Les discours de l’invisible

Auteur / Author: 
David Michel LEMAIRE (ENS- CNRS, Paris, France)
Date: 
Mardi 23 Août 2011 - 13:30
Local: 
R-R120

 

En mai 1863, trois mois avant de mourir, Eugène Delacroix offrit à Constant Dutilleux, son futur exécuteur testamentaire, un petit tableau intitulé Tobie et l’ange. Au centre de ce tableau se cache l’image potentielle d’un gigantesque visage léonin. Comment interpréter cette image ? et avec quels outils ?


Je me propose d’utiliser d’une part les travaux du groupe µ et d’autre part une herméneutique ricoeurienne pour montrer qu’autour de la question du regard se construit un discours à plusieurs niveaux. Quelle stratégie de composition est mise en place pour centrer la pensée sur le regard comme notion ? Comment ce jeu de perception projective accompagne-t-il les idées de Delacroix sur la peinture ? Un second niveau concerne la relation entre l’image et le texte référent. La condensation dans l’image d’éléments obvies et cachés permet d’ouvrir la narration et de signaler au regardeur d’autres moments du récit que celui de la scène représentée. Un troisième niveau peut être proposé en resserrant l’analyse du profil potentiel et en s’appuyant sur la lecture d’Eugen Drewermann du mythe de Tobie. Ce petit tableau peut alors apparaître comme une sorte de document testamentaire et le choix de son destinataire devient très significatif.

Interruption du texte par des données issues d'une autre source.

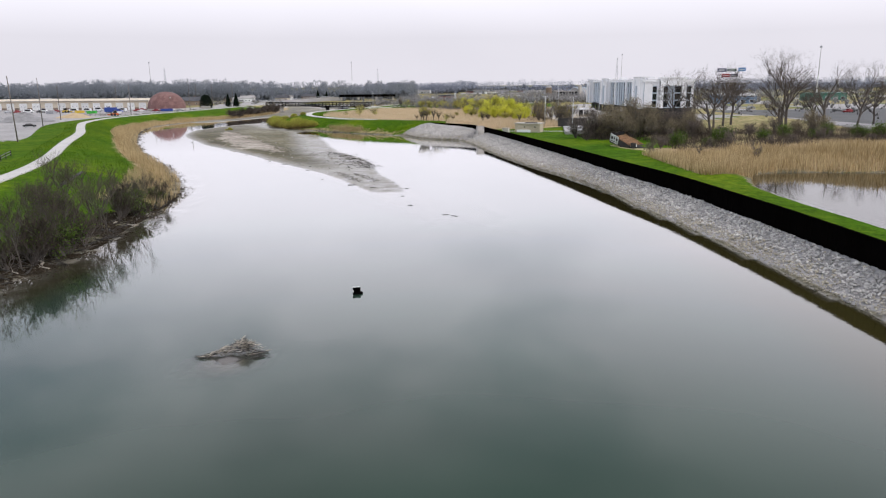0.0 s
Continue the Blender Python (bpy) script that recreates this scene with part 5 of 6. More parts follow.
def tree(name, label, category, seed, h, at, leaf=None, leaf_n=0, leaf_size=0.3, droop=0.0, fuzz=0.8, group="", twig_mat=None, lobes=0, **kw):
    t = thing(name, label, category, at, group)
    limbs, tw, ends = grow(seed, h, **kw)
    trunk_top = max(v[2] for v in limbs.v)
    part("trunk", limbs, M_BARK, t)
    part("branchwork", fast_mesh("branchwork", tw, np.arange(len(tw)).reshape(-1, 3), twig_mat or M_TWIG), None, t)
    if lobes:
        lc = vr.normal(size=(lobes, 3))
        lc /= np.linalg.norm(lc, axis=1)[:, None]
        lc = lc * np.array([0.32, 0.32, 0.3]) * h * vr.uniform(0.5, 1.0, (lobes, 1)) + (0, 0, 0.52 * h)
        which = vr.integers(0, lobes, leaf_n)
        u = vr.normal(size=(leaf_n, 3))
        u /= np.linalg.norm(u, axis=1)[:, None]
        c = lc[which] + u * (vr.random(leaf_n) ** 0.45 * vr.uniform(0.13, 0.2, lobes)[which] * h)[:, None] + vr.normal(size=(leaf_n, 3)) * 0.25
        part("crown", fast_mesh("crown", *leaves(c[c[:, 2] > 0.05 * h], leaf_size, droop), leaf), None, t)
    elif leaf:
        c = ends[vr.integers(0, len(ends), leaf_n)] + vr.normal(size=(leaf_n, 3)) * fuzz
        c = c[c[:, 2] > 0.3]
        part("crown", fast_mesh("crown", *leaves(c, leaf_size, droop), leaf), None, t)
    return t


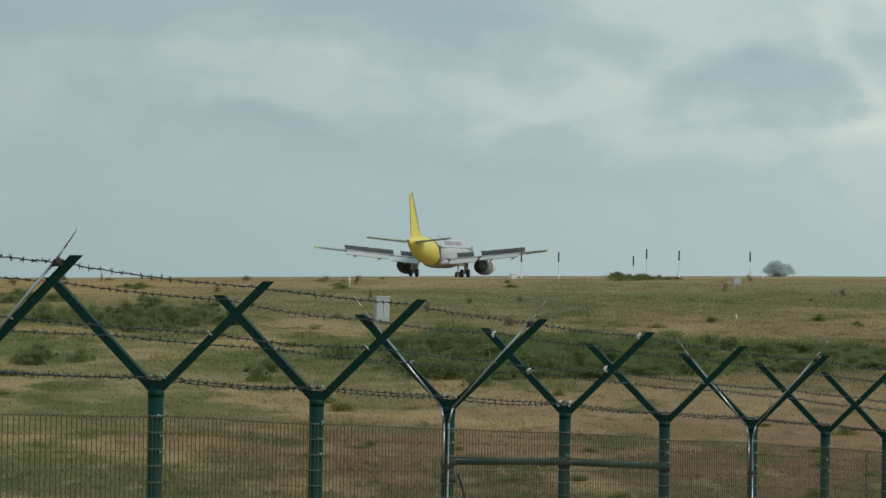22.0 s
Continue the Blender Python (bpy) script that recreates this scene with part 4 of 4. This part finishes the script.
# control tower
tower = tagged(empty("control_tower", facing(4.41, 1000)), "grey airport control tower with a glazed flaring cab", "tower")
tb = float(on_ground(4.41, 1000).z)
bm = bmesh.new()
loft(bm, [[Vector((r * math.cos(a), r * math.sin(a), z - tb)) for a in [k * math.pi / 4 + 0.39 for k in range(8)]] for r, z in ((2.6, 1.0), (2.5, 12.6))], smooth=False)
part("shaft", bm, HALL_GREY, tower)
bm = bmesh.new()
loft(bm, [[Vector((r * math.cos(a), r * math.sin(a), z - tb)) for a in [k * math.pi / 4 + 0.39 for k in range(8)]] for r, z in ((3.4, 12.4), (4.0, 13.2), (4.2, 13.4))], smooth=False)
part("gallery", bm, HALL_GREY, tower)
bm = bmesh.new()
loft(bm, [[Vector((r * math.cos(a), r * math.sin(a), z - tb)) for a in [k * math.pi / 4 + 0.39 for k in range(8)]] for r, z in ((4.0, 13.4), (4.7, 16.2))], smooth=False)
part("cab_glass", bm, TOWER_DARK, tower, "dark tilted cab glazing")
bm = bmesh.new()
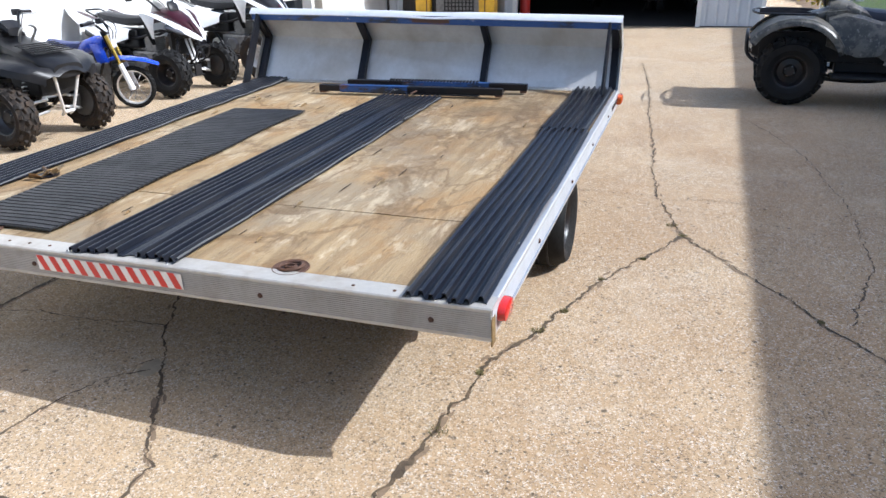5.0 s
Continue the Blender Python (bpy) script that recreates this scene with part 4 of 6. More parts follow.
# black ribs behind the shield and outer struts
for y in (-1.27, -0.51, 0.375, 1.25):
    rib = bmesh.new()
    outer = [FOOT, NOSE, TOP]
    pts = [(FOOT[0] + 0.012, FOOT[1] - 0.02), (NOSE[0] + 0.012, NOSE[1]), (TOP[0] + 0.01, TOP[1] - 0.01)]
    inn = [(FOOT[0] + 0.05, FOOT[1] + 0.0), (NOSE[0] + 0.055, NOSE[1] - 0.002), (TOP[0] + 0.035, TOP[1] - 0.03)]
    prism(rib, pts + inn[::-1], "y", y - 0.022, y + 0.022)
    part("rib", rib, STEEL_BLACK, trailer, "black steel shield rib")
for side in (-1, 1):
    part("strut", beam(bmesh.new(), (-2.83, side * 1.225, 0.0), (-3.142, side * 1.225, 0.425), 0.065, 0.016, up=(0, 1, 0), bevel=0.003), STEEL_BLACK, trailer, "black steel shield strut")

# the shield stands a little higher on one side
for ob in trailer.children_recursive:
    if ob.name.split(".")[0] in ("shield_panel", "shield_lining", "top_cap", "cap_lip", "cap_flange", "rusty_dent", "end_cap", "end_flange", "lower_end_plate", "rivet", "seam", "star_decal", "star_face", "rib", "strut") or (ob.parent and ob.parent.name.startswith("top_cap")):
        for v in ob.data.vertices:
            v.co.z -= 0.028 * v.co.y / 1.295 * min(1, max(0, v.co.z + 0.03) / 0.28)
            v.co.y -= 0.015 * min(1, max(0, v.co.z + 0.03) / 0.1)

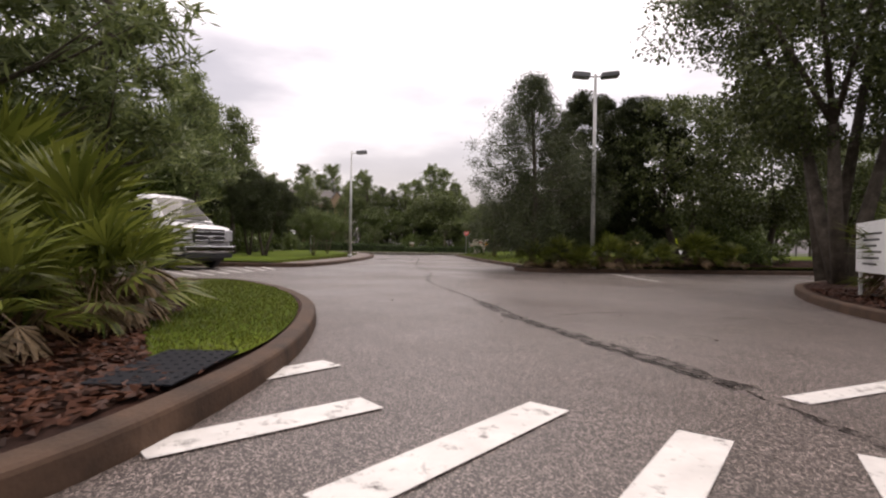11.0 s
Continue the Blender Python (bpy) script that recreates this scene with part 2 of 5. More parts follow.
# leaf green darkened so the colour carries the shade of dense crowns and woods
M_LEAF_DARK = leaf_material("shade_darkened_leaves", (0.014, 0.020, 0.008), (0.050, 0.062, 0.021), 0.25, 0.12)
M_LEAF_MID = leaf_material("mid_green_leaves", (0.034, 0.055, 0.013), (0.122, 0.158, 0.038), 0.3)
M_LEAF_LIME = leaf_material("yellow_green_leaves", (0.15, 0.19, 0.028), (0.42, 0.43, 0.085), 0.45)
M_NEEDLE_DARK = leaf_material("dark_evergreen_needles", (0.026, 0.036, 0.015), (0.080, 0.098, 0.038), 0.3)
M_NEEDLE = leaf_material("pine_needles", (0.066, 0.092, 0.034), (0.205, 0.245, 0.088), 0.35)
M_PALM = leaf_material("palmetto_fronds", (0.048, 0.068, 0.010), (0.165, 0.185, 0.034), 0.3, 0.25)
M_PALM_DRY = leaf_material("dead_palmetto_fronds", (0.11, 0.075, 0.04), (0.27, 0.19, 0.11), 0.2)
M_HEDGE = leaf_material("hedge_leaves", (0.026, 0.048, 0.012), (0.085, 0.135, 0.030), 0.25)
# very dark green that paints the shade inside the hedge
M_CORE = plain("hedge_core_shade", (0.022, 0.027, 0.012), 0.9, 0, 0.4, 4, 0.3)
M_BLADE = leaf_material("grass_blades", (0.045, 0.062, 0.008), (0.125, 0.140, 0.022), 0.25)
M_DRYBLADE = leaf_material("dry_grass_blades", (0.11, 0.13, 0.035), (0.30, 0.25, 0.11), 0.3)
M_GALV = plain("galvanised_steel", (0.42, 0.43, 0.44), 0.42, 0.85, 0.12, 7, 0.1)
M_POLE = plain("weathered_aluminium", (0.46, 0.46, 0.45), 0.5, 0.5, 0.14, 2, 0.1)
M_POLE_BROWN = plain("tan_painted_pole", (0.30, 0.26, 0.215), 0.5, 0.1, 0.16, 2, 0.1)
M_LAMPHEAD = plain("grey_lamp_housing", (0.14, 0.14, 0.145), 0.45, 0.3, 0.15, 6, 0.1)
M_LENS = plain("lamp_lens", (0.5, 0.5, 0.48), 0.2, 0, 0.1, 6, 0)
M_SIGN_WHITE = plain("white_sign_sheeting", (0.78, 0.78, 0.78), 0.35, 0, 0.06, 3, 0)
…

Dans l’optique de Delacroix, perception et cognition entretiennent une dialectique complexe car si elles s’informent mutuellement, elles peuvent également s’aveugler l’une l’autre. Le petit tableau de Tobie et l’ange, dont l’historiographie s’est jusqu’à présent contentée d’observer qu’il synthétisait l’apprentissage et la maîtrise de la touche colorée par le peintre, est exemplaire de l’utilisation de signes plastiques pour figurer une réalité invisible.